### What you need to do
Leave out the pictures and set down exactly the lines from the start of the listing through the one with "c, material or", both included.

>> START

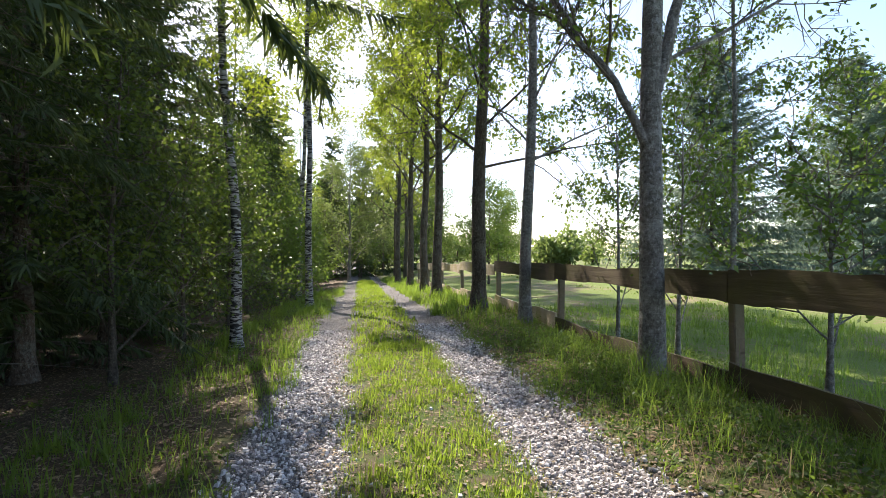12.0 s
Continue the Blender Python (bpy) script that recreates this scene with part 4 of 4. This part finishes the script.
# ---- distance ----
def far_hedge(x, y, w, h, n, seed, label, material=None, turn=0.0, group="hedges on the horizon"):
    rng2 = np.random.default_rng(seed)
    th = thing("far_hedge", (x, y, 0, 0, 0, turn), label, "hedge", group)
    c, t = Shape(), Shape()
    k = 9
    cx, ch = (rng2.random(k) - 0.5) * w, h * (0.5 + 0.5 * rng2.random(k))
    i = rng2.integers(0, k, n)
    u = unit(rng2, n) * rng2.random((n, 1)) ** 0.4
    base = np.stack([cx[i] + u[:, 0] * w * 0.10, u[:, 1] * 2.5, ch[i] * 0.5 * (1 + u[:, 2])], 1)
    al = unit(rng2, n) * (0.35 + 0.4 * rng2.random((n, 1)))
    c.sheets(base, al, side_of(al, rng2) * 0.2)
    for a, b in zip(cx, ch):
        t.tube([(a, 0, -0.3), (a + 0.1, 0, b * 0.45), (a, 0, b * 0.8)], [0.14, 0.1, 0.03], 5)
    tagged(piece("stem_wood", t, BARK_DARK, th), kind="stuff")
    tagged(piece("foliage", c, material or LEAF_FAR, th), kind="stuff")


HEDGES = [(12, 95, 22, 6), (32, 120, 30, 7), (62, 120, 32, 6), (92, 110, 32, 6), (120, 95, 34, 7), (20, 78, 12, 5), (75, 90, 26, 5), (104, 72, 26, 6), (-4, 92, 20, 9), (150, 75, 40, 8), (140, 40, 40, 8), (50, 150, 50, 8), (100, 150, 60, 9)]
for i, (x, y, w, h) in enumerate(HEDGES):
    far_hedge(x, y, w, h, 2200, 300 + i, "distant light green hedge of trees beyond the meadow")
for i, (x, y, w, h) in enumerate(((-1.5, 83, 16, 11), (3.0, 88, 18, 10), (-9.0, 80, 14, 11))):
    far_hedge(x, y, w, h, 8000, 350 + i, "leafy trees closing the end of the lane", LEAF_MID, 0.0, "trees beyond the lane's end")
for i in range(6):
    far_hedge(-19.5, -6 + 13 * i, 16, 11, 8000, 330 + i, "dark thicket deep in the spruce wood", NEEDLE, 90.0, "thickets in the wood")
for i, (x, y) in enumerate(((-10.5, 66), (-17.0, 60), (-13.5, 72))):
    far_hedge(x, y, 13, 11, 6500, 340 + i, "dark thicket deep in the spruce wood", NEEDLE, 20.0, "thickets in the wood")
for i in range(5):
    far_hedge(-13.6, -3 + 9 * i, 12, 5.5, 5000, 360 + i, "dark thicket deep in the spruce wood", NEEDLE, 90.0, "thickets in the wood")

>> END

### Solution to this task
12.0 s
Continue the Blender Python (bpy) script that recreates this scene with part 4 of 4. This part finishes the script.
# ---- distance ----
def far_hedge(x, y, w, h, n, seed, label, material=None, turn=0.0, group="hedges on the horizon"):
    rng2 = np.random.default_rng(seed)
    th = thing("far_hedge", (x, y, 0, 0, 0, turn), label, "hedge", group)
    c, t = Shape(), Shape()
    k = 9
    cx, ch = (rng2.random(k) - 0.5) * w, h * (0.5 + 0.5 * rng2.random(k))
    i = rng2.integers(0, k, n)
    u = unit(rng2, n) * rng2.random((n, 1)) ** 0.4
    base = np.stack([cx[i] + u[:, 0] * w * 0.10, u[:, 1] * 2.5, ch[i] * 0.5 * (1 + u[:, 2])], 1)
    al = unit(rng2, n) * (0.35 + 0.4 * rng2.random((n, 1)))
    c.sheets(base, al, side_of(al, rng2) * 0.2)
    for a, b in zip(cx, ch):
        t.tube([(a, 0, -0.3), (a + 0.1, 0, b * 0.45), (a, 0, b * 0.8)], [0.14, 0.1, 0.03], 5)
    tagged(piece("stem_wood", t, BARK_DARK, th), kind="stuff")
    tagged(piece("foliage", c, material or LEAF_FAR, th), kind="stuff")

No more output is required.